Sunday, June 28, 2009

Only Human....

If any of you that have been visiting my blog at all, my personality results at the sides have changed. I'm more introverted, and I became a generous artist. Probably, because army life is an alien to me, so I've been quite closed up about myself. I think more too, probably too much. I hope to revive my orange side quickly. Cause that's mostly like me, reckless, tend to jump in instead of walk in. But I just can't be myself in army. Why? My friends would ask me.

I just felt provoked that my freedom was compromised. I stepped in with the mentality that I want to build up my discipline level. Also, I wanted to be physically involved. Yet sometimes, I rely too much on my discipline, I kinda found out that I keep to myself. I felt that no one wants to really know me and my life. After all, whenever there was a chance to intro myself, whatever I say seems to fall on deaf ears, there wasn't much response from the crowd. In other words... I don't feel acceptance.
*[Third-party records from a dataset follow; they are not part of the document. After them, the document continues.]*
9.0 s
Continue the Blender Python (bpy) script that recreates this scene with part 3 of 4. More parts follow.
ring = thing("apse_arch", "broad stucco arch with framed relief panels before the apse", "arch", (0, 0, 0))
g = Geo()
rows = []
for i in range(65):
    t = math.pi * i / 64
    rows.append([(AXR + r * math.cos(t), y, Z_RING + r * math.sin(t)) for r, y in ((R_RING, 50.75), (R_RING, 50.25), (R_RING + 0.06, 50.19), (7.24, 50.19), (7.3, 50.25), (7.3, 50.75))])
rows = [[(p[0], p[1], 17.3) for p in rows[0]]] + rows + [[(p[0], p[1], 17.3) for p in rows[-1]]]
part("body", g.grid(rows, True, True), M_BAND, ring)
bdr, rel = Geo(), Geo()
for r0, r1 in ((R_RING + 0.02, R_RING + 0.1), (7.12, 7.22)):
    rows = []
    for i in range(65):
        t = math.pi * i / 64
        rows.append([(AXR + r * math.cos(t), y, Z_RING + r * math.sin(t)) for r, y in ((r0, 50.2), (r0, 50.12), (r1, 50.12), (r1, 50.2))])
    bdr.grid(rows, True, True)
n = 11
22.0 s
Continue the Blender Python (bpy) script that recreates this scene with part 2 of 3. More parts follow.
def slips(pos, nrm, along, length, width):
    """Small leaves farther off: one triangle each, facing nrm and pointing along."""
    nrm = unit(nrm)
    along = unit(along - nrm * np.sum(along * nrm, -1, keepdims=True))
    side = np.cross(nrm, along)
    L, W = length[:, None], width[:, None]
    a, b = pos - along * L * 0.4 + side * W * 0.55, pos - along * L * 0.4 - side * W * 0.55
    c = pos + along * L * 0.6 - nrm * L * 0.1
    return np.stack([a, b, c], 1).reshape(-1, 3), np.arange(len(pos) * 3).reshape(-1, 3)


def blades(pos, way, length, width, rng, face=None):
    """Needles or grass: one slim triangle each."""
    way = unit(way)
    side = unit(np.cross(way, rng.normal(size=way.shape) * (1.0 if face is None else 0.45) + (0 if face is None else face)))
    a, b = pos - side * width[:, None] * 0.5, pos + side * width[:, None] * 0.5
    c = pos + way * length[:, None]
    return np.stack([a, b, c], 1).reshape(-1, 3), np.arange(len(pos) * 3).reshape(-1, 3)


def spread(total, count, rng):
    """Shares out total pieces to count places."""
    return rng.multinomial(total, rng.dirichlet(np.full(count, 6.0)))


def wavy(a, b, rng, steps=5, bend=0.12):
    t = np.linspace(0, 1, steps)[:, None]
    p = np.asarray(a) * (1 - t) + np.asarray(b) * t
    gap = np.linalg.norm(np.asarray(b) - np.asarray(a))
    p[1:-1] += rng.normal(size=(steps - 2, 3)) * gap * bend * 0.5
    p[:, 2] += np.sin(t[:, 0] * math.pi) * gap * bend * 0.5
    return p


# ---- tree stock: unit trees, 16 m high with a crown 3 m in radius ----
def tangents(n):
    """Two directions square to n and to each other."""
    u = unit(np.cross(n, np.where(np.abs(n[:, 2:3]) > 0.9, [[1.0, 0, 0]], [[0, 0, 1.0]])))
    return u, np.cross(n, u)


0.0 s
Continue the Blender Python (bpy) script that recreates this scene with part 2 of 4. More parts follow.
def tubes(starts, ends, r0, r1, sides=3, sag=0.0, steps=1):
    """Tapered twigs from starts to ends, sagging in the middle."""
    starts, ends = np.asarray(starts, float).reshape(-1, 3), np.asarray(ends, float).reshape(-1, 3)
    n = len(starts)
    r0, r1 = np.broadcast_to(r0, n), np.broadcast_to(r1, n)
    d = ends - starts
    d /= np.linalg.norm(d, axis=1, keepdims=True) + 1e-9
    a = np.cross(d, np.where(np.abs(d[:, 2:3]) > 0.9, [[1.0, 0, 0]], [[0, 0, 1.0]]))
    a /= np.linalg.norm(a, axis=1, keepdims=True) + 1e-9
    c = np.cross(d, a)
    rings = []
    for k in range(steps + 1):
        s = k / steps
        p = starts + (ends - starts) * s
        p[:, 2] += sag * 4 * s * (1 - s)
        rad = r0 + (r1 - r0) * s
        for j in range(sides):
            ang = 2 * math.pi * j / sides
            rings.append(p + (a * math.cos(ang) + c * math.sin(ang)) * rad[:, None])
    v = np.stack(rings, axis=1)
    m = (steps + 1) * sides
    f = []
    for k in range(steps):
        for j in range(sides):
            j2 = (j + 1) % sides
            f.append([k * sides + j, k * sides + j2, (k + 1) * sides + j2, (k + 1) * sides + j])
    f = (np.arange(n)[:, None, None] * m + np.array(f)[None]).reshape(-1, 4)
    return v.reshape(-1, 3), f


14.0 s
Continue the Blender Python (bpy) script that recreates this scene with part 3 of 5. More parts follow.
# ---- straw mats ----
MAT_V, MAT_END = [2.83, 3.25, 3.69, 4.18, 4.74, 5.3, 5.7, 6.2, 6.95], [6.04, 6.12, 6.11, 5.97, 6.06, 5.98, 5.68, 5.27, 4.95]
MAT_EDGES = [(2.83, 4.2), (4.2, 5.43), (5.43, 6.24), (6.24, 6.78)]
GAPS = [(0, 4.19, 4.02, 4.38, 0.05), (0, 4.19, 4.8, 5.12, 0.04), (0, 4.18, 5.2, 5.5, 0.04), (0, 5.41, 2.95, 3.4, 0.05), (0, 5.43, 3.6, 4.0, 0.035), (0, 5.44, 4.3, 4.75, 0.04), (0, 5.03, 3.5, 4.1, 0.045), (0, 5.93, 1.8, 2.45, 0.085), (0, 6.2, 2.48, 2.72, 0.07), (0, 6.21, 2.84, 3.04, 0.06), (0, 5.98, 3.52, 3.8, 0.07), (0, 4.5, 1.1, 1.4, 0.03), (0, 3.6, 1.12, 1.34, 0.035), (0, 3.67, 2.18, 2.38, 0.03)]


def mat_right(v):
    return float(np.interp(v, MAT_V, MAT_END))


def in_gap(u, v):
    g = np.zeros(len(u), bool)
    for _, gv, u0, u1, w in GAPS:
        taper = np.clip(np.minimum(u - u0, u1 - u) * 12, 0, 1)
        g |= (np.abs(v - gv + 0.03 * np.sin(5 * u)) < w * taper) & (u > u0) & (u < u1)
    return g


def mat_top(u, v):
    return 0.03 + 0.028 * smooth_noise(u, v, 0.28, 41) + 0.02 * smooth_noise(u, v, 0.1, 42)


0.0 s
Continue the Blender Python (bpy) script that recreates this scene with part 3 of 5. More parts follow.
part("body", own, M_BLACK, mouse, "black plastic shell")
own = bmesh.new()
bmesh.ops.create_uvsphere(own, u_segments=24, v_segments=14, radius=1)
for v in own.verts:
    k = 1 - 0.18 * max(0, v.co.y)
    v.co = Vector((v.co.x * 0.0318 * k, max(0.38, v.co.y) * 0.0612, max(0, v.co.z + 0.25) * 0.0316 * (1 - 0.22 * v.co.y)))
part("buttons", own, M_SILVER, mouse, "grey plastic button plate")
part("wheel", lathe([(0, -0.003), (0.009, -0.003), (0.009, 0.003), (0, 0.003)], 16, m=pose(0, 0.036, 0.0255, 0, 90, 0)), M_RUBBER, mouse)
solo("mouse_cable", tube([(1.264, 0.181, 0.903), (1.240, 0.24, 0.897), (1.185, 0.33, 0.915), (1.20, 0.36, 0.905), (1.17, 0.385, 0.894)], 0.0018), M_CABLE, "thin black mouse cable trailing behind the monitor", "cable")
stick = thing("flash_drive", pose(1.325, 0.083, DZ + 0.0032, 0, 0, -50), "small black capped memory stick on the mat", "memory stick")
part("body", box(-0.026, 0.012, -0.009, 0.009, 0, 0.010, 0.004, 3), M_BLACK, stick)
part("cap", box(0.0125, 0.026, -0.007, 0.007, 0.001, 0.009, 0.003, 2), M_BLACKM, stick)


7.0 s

Especially since I've changed cell, I actually, honestly speaking, don't really feel accepted at all. I felt like an alien in my cell sometimes. I rarely interact with them due to my own screwed up schedule, after all, its army. The places where they want to out reach was simply too far away from home. Then I realised, I am actually pleasing people every where, so that I can get acceptance.

I also realised, that this is not the way to gain acceptance. You keep giving and giving to that altar, but its not enough. Today's sermon. I have to stop, and realise I have already gain acceptance in the eyes of God. Yet I can't help but think, if God accepted me, then why is it, up till now, I cannot find acceptance yet? Its all about attitude again.

I need to buck up. But yet I just can't help but feel that way sometimes. I am after all, only human. Sure you may have a strong mind, but unlike my officer friend, I am not that strong. Although I can endure, but that does not neccessarily make me a strong minded fella.